The car brakes skidded on the gravel, and when they finally stopped, the moonlit lake was only a few feet from their front bumper.
TIME OF DAY
The Angelus bells were ringing when she started across the muddy field towards the church.
She woke suddenly. The red glowing numbers on the bedside clock read 2:04. It took her a moment before she realized she had missed her flight.
He was going to be late for work again.
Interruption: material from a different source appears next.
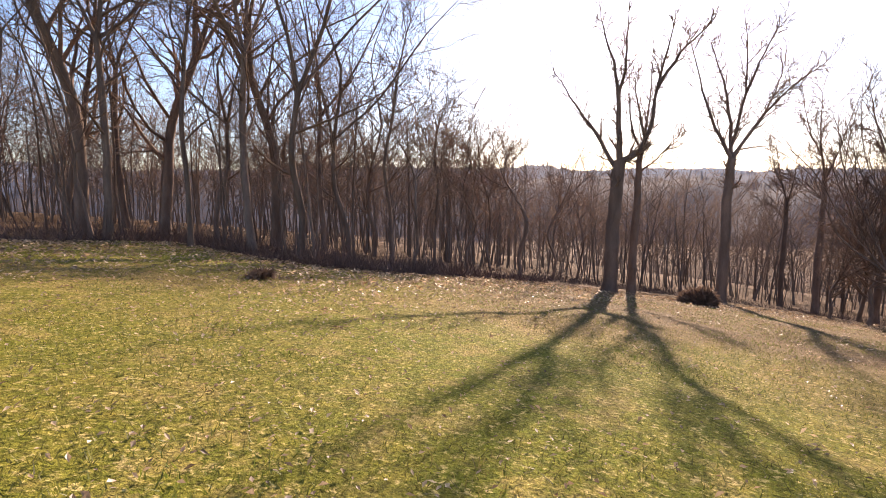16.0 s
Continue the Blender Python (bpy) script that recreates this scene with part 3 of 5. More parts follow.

Again.
All she wanted to do was rush home and be halfway through a quart of Java Chip ice cream before American Idol came on.
INSIDE/OUTSIDE
She pushed the porch door open and stood there a moment, drinking in the view and the crisp mountain air.
Jamie woke up cold and damp on the bare open ground.
I knew this place—the kitchen looked familiar and unpleasant.
Patty rubbed the condensation off the passenger-side window and looked out at the snowdrift. "How stuck are we?" she asked.
He put his fork down on the dining room table and grimly called the family to order.
The old barn stood alone on the hill.
The road gravel infiltrated her sandals, and she was limping and lost by the time he found her.
It was a lady's parlor, all dainty and tidy, and he didn't think he better sit down on any of the little chairs.
AIR
The barroom smelled of ground-out cigarettes and spilled beer.
She zipped up her parka and pulled on her gloves, took a deep breath, and stepped out the door into the howling Chicago winter.
From the lantern-lit park pavilion across the river drifted the lazy strains of a dance band.
The library was so overheated every breath felt like she was sucking in a blanket.
It was going to snow. She could taste it with every crystalline breath.
Not a breeze stirred the evening air, and she hesitated with her hand on the gate.